**THE REQUEST**:
Write each line of the material exactly as given, from the top through the line that contains "ob = bpy.data.objects.new(name, data)", and omit all pictures.
___ MATERIAL
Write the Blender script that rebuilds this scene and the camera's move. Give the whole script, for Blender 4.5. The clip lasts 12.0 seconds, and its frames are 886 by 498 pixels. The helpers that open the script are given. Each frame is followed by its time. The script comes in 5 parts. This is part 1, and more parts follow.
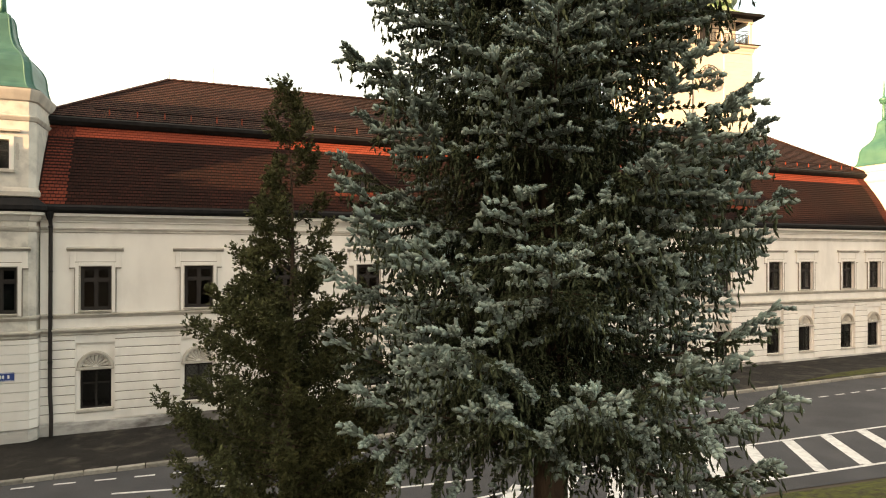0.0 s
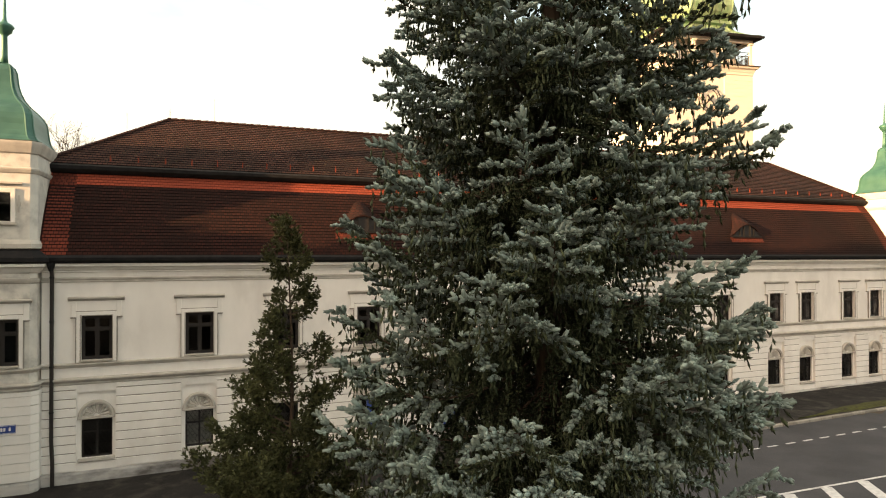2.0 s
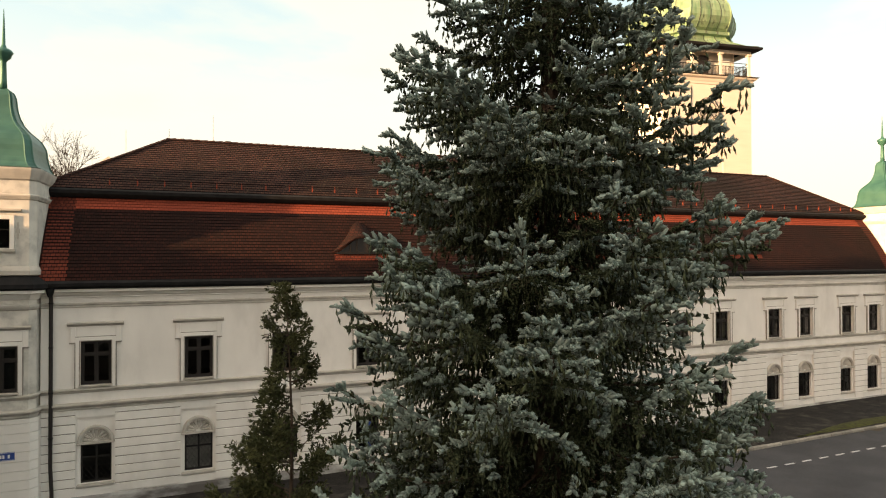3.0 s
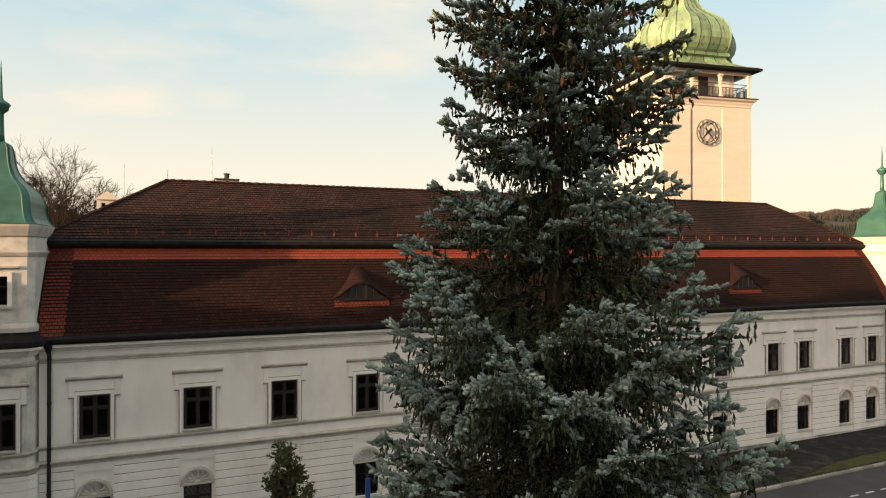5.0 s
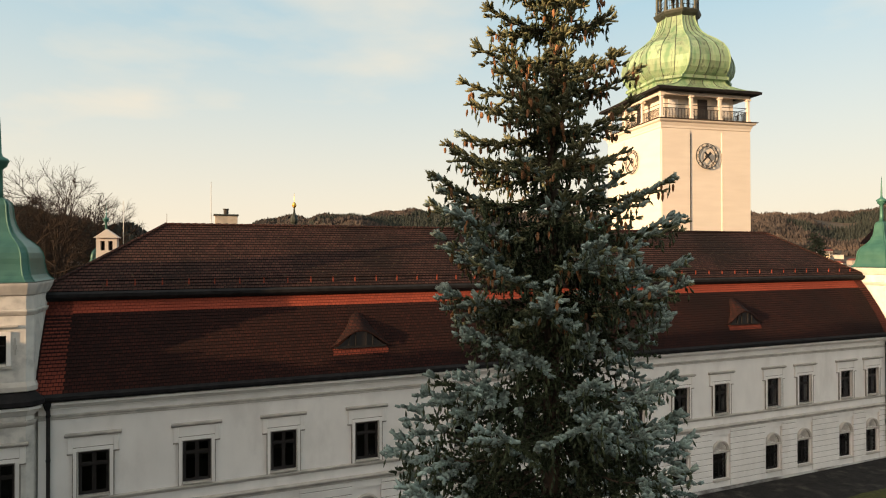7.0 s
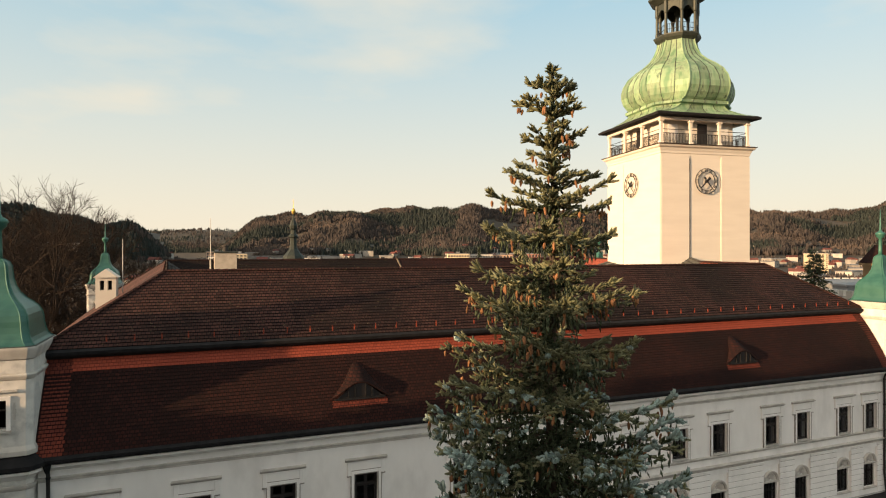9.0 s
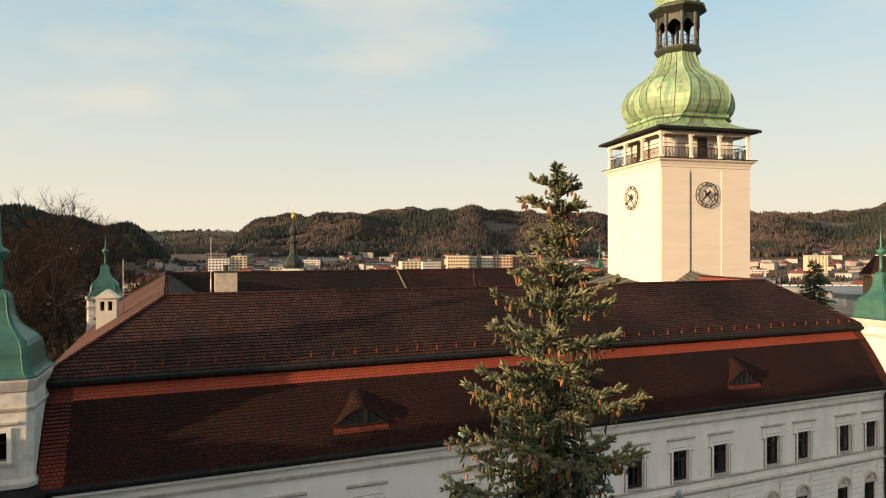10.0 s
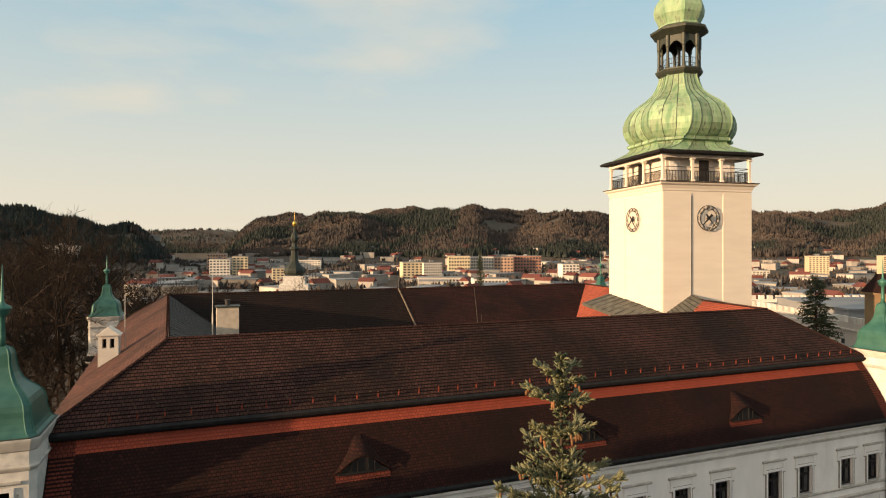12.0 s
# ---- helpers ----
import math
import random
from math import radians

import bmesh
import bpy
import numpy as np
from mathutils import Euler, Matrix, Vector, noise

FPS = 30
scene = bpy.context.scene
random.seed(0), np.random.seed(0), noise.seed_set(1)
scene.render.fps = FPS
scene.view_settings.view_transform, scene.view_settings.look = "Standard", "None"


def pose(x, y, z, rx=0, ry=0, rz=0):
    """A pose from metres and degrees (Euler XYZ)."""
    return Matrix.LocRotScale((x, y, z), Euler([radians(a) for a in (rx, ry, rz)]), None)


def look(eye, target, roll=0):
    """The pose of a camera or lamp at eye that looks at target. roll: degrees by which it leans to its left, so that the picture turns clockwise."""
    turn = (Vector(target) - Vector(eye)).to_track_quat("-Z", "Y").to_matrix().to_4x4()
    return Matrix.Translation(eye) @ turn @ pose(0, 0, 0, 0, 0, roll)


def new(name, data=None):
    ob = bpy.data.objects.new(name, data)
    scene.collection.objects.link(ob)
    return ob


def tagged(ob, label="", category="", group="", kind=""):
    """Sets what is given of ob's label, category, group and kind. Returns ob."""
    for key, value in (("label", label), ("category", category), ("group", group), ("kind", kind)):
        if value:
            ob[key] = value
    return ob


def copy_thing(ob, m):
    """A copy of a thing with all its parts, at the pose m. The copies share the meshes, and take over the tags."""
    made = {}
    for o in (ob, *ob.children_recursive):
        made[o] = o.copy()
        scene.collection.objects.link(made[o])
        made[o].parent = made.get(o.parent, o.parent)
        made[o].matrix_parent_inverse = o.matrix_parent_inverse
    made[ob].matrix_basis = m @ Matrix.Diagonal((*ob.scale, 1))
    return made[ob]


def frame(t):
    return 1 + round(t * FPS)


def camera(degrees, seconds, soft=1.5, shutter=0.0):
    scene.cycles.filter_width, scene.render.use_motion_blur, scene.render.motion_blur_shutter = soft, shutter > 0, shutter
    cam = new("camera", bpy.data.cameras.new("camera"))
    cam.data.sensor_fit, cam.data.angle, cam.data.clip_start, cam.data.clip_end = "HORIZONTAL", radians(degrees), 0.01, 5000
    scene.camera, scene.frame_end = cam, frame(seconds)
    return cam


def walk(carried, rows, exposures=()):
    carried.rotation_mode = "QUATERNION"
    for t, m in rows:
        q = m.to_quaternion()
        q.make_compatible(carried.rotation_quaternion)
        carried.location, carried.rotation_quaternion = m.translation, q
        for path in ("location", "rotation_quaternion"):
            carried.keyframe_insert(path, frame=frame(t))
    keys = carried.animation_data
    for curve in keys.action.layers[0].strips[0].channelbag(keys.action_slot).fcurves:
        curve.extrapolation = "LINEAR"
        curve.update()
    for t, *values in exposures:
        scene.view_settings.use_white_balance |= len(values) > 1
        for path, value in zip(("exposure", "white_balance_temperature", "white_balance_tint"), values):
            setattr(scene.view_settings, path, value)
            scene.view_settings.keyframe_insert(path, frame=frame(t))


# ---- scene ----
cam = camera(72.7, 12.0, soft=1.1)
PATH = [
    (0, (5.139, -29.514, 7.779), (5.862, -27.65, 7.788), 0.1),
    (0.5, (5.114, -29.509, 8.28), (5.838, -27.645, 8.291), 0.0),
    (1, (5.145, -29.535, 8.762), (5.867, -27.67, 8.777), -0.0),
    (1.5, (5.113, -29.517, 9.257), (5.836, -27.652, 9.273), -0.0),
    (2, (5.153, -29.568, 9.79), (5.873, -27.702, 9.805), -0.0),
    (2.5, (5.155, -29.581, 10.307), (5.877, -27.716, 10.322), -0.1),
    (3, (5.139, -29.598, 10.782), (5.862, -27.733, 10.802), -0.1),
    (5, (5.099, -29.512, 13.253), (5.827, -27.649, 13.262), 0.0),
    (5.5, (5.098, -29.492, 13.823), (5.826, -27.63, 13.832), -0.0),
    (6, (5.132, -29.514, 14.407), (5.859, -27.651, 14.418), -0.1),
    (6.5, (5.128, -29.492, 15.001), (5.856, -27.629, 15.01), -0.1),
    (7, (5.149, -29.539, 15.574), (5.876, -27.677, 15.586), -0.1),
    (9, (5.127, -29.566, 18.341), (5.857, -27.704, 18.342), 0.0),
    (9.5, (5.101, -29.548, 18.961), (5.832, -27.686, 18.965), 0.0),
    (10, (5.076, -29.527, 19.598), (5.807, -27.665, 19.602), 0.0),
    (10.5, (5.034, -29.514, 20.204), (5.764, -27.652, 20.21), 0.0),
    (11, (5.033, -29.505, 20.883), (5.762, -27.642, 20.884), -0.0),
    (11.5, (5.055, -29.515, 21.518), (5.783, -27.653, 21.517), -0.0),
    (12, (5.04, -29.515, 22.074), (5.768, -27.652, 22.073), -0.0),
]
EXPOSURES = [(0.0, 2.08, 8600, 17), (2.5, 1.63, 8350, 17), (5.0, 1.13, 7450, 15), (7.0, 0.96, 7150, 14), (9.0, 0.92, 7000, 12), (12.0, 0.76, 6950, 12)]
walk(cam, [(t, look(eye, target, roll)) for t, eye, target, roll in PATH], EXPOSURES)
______
**REPLY TO THE EXERCISE**:
Write the Blender script that rebuilds this scene and the camera's move. Give the whole script, for Blender 4.5. The clip lasts 12.0 seconds, and its frames are 886 by 498 pixels. The helpers that open the script are given. Each frame is followed by its time. The script comes in 5 parts. This is part 1, and more parts follow.
0.0 s
2.0 s
3.0 s
5.0 s
7.0 s
9.0 s
10.0 s
12.0 s
# ---- helpers ----
import math
import random
from math import radians

import bmesh
import bpy
import numpy as np
from mathutils import Euler, Matrix, Vector, noise

FPS = 30
scene = bpy.context.scene
random.seed(0), np.random.seed(0), noise.seed_set(1)
scene.render.fps = FPS
scene.view_settings.view_transform, scene.view_settings.look = "Standard", "None"


def pose(x, y, z, rx=0, ry=0, rz=0):
    """A pose from metres and degrees (Euler XYZ)."""
    return Matrix.LocRotScale((x, y, z), Euler([radians(a) for a in (rx, ry, rz)]), None)


def look(eye, target, roll=0):
    """The pose of a camera or lamp at eye that looks at target. roll: degrees by which it leans to its left, so that the picture turns clockwise."""
    turn = (Vector(target) - Vector(eye)).to_track_quat("-Z", "Y").to_matrix().to_4x4()
    return Matrix.Translation(eye) @ turn @ pose(0, 0, 0, 0, 0, roll)


def new(name, data=None):
    ob = bpy.data.objects.new(name, data)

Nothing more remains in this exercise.